Problem statement — Restate the whole of the material. Keep every word, and drop the pictures.

Data segment —
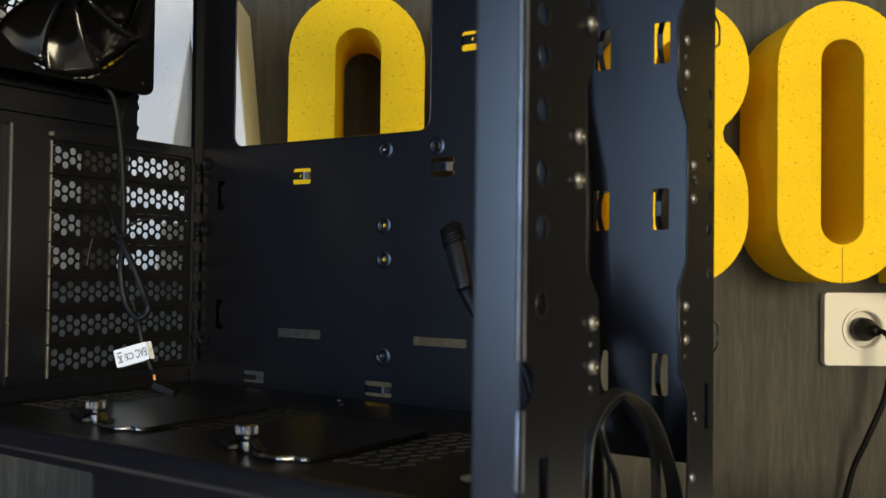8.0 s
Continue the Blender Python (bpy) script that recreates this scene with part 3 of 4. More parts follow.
plate(bm, rect(XR + 0.001, XF - 0.0015, YN + 0.0012, YF - 0.0012), [rect(-0.3345, -0.0225, YN + 0.0125, YF - 0.0125)], lambda a, b, c: (a, b, 0.4563 + c), 0.0008)
cpart("top_panel", bm, MATTE)

# motherboard tray: window, clips, slots and bosses
WX0, WX1, WZ0, WZ1 = -0.3238, -0.1620, 0.2760, 0.4142
bridge_h = [(-0.2617, 0.2538, 0.0157, 0.0102), (-0.1527, 0.2543, 0.0160, 0.0112), (-0.1331, 0.3252, 0.0157, 0.0113), (-0.1333, 0.3654, 0.0157, 0.0113), (-0.3018, 0.1228, 0.0193, 0.0074), (-0.1977, 0.1230, 0.0205, 0.0090), (-0.1476, 0.4316, 0.0203, 0.0090), (-0.2628, 0.4304, 0.0160, 0.0070)]
bridge_v = [(-0.0952, 0.4018, 0.0082, 0.0197), (-0.0954, 0.2271, 0.0082, 0.0197), (-0.0948, 0.1479, 0.0082, 0.0207)]
hooks = [(-0.3348, 0.3895), (-0.3357, 0.2439), (-0.3358, 0.1628)]
open_boss = [(-0.1568, 0.2668), (-0.1947, 0.2212), (-0.1945, 0.2008)]
blind_boss = [(-0.1943, 0.2666), (-0.1214, 0.2668), (-0.1947, 0.4246), (-0.1221, 0.4242), (-0.1942, 0.1427), (-0.1215, 0.1432)]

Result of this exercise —
8.0 s
Continue the Blender Python (bpy) script that recreates this scene with part 3 of 4. More parts follow.
plate(bm, rect(XR + 0.001, XF - 0.0015, YN + 0.0012, YF - 0.0012), [rect(-0.3345, -0.0225, YN + 0.0125, YF - 0.0125)], lambda a, b, c: (a, b, 0.4563 + c), 0.0008)
cpart("top_panel", bm, MATTE)

# motherboard tray: window, clips, slots and bosses
WX0, WX1, WZ0, WZ1 = -0.3238, -0.1620, 0.2760, 0.4142
bridge_h = [(-0.2617, 0.2538, 0.0157, 0.0102), (-0.1527, 0.2543, 0.0160, 0.0112), (-0.1331, 0.3252, 0.0157, 0.0113), (-0.1333, 0.3654, 0.0157, 0.0113), (-0.3018, 0.1228, 0.0193, 0.0074), (-0.1977, 0.1230, 0.0205, 0.0090), (-0.1476, 0.4316, 0.0203, 0.0090), (-0.2628, 0.4304, 0.0160, 0.0070)]
bridge_v = [(-0.0952, 0.4018, 0.0082, 0.0197), (-0.0954, 0.2271, 0.0082, 0.0197), (-0.0948, 0.1479, 0.0082, 0.0207)]
hooks = [(-0.3348, 0.3895), (-0.3357, 0.2439), (-0.3358, 0.1628)]
open_boss = [(-0.1568, 0.2668), (-0.1947, 0.2212), (-0.1945, 0.2008)]
blind_boss = [(-0.1943, 0.2666), (-0.1214, 0.2668), (-0.1947, 0.4246), (-0.1221, 0.4242), (-0.1942, 0.1427), (-0.1215, 0.1432)]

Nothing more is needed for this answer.